China is confident of achieving its annual industrial growth target of 5.5 to 6 percent year-on-year in 2019, as the nation works hard to boost the high-quality development of manufacturing, despite trade friction with the United States, the nation's top industry regulator said on Tuesday.

Xin Guobin, vice-minister of industry and information technology, said: "Industrial output rose by 6 percent in the first half, hitting the upper line of our annual growth target range, signifying stable performance and beating our expectations, given the challenges we face."

From January to June, investment in the technical upgrading of manufacturing went up by 13.1 percent year-on-year, 10.1 percentage points higher than the growth rate of overall manufacturing investment.

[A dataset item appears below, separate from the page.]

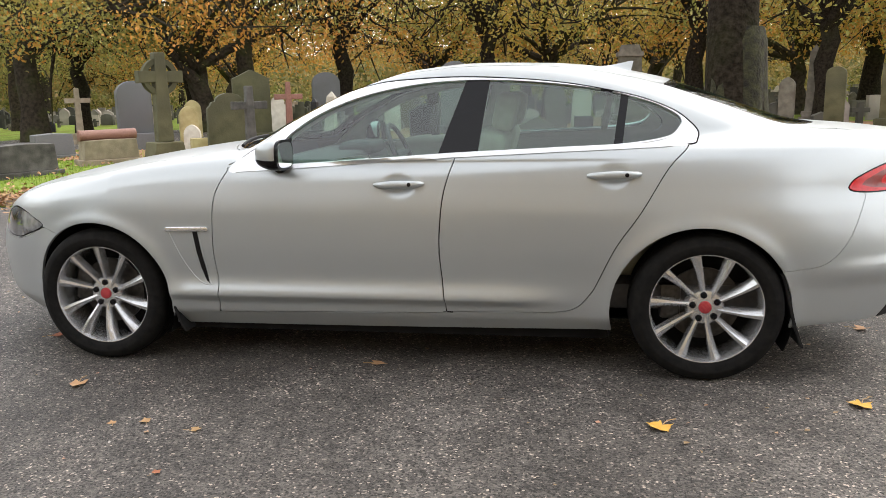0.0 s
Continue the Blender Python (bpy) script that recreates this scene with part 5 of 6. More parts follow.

Such strong input indicates a good foundation for future growth and highlights that companies are attaching greater importance to technology-driven growth, Xin said.

According to the ministry, though the trade friction with the US have affected the country's sprawling manufacturing sector, the impacts are controllable. The government has rolled out a string of policies, including tax cuts for semiconductor companies, to cushion the negative effects, and China's trade with the European Union, ASEAN and South Korea all achieved growth in the first half of this year.

Xin said that some companies are shifting their business out of China to Southeast Asian countries where production costs are lower, but the number is very limited and most of such businesses engage in low-end manufacturing.

"There is no need to exaggerate such change. China's huge domestic market, complete industrial system and highly-efficient infrastructure still make the country the most attractive destination for investment," Xin added.

In the first half of this year, China's use of overseas funds in high-tech manufacturing grew 13.4 percent year-on-year, data from the ministry show.

Qin Hailin, a senior industrial economy researcher at the China Center for Information Industry Development, said China is in the critical stage of industrial restructuring, shifting from fast-growth to high-quality development. An inevitable result of such change is that some low-end businesses will move their plants out of China.

"We found that labor-intensive companies account for most of companies that make such adjustment," Qin said. "Also, as Chinese companies beef up their technological prowess, some of their foreign counterparts lose competence in China and they are also forced out the country."

For instance, South Korean smartphone vendor Samsung has closed some smartphone manufacturing plants in China after it lost market share to Chinese rivals. Such incidents fall short to support sayings that foreign companies are pessimistic about the China market's growth potential, Qin said.

But according to him, close attention must be paid to observe how many and how fast companies are adjusting the geographic layout of their businesses. "After doing surveys and investigations, we found that the impacts are controllable," Qin added.

Taking Guangdong province for example, in 2018, 588 overseas manufacturing companies adjusted their business layout, moving some to Southeast Asia countries, but the number only accounts for 1.44 percent of the overall overseas-funded manufacturers in the province.

More importantly, during the same time frame, 1,918 new overseas companies invested in Guangdong, and some companies are even bringing back the businesses they have moved out, data from the Guangdong provincial government show.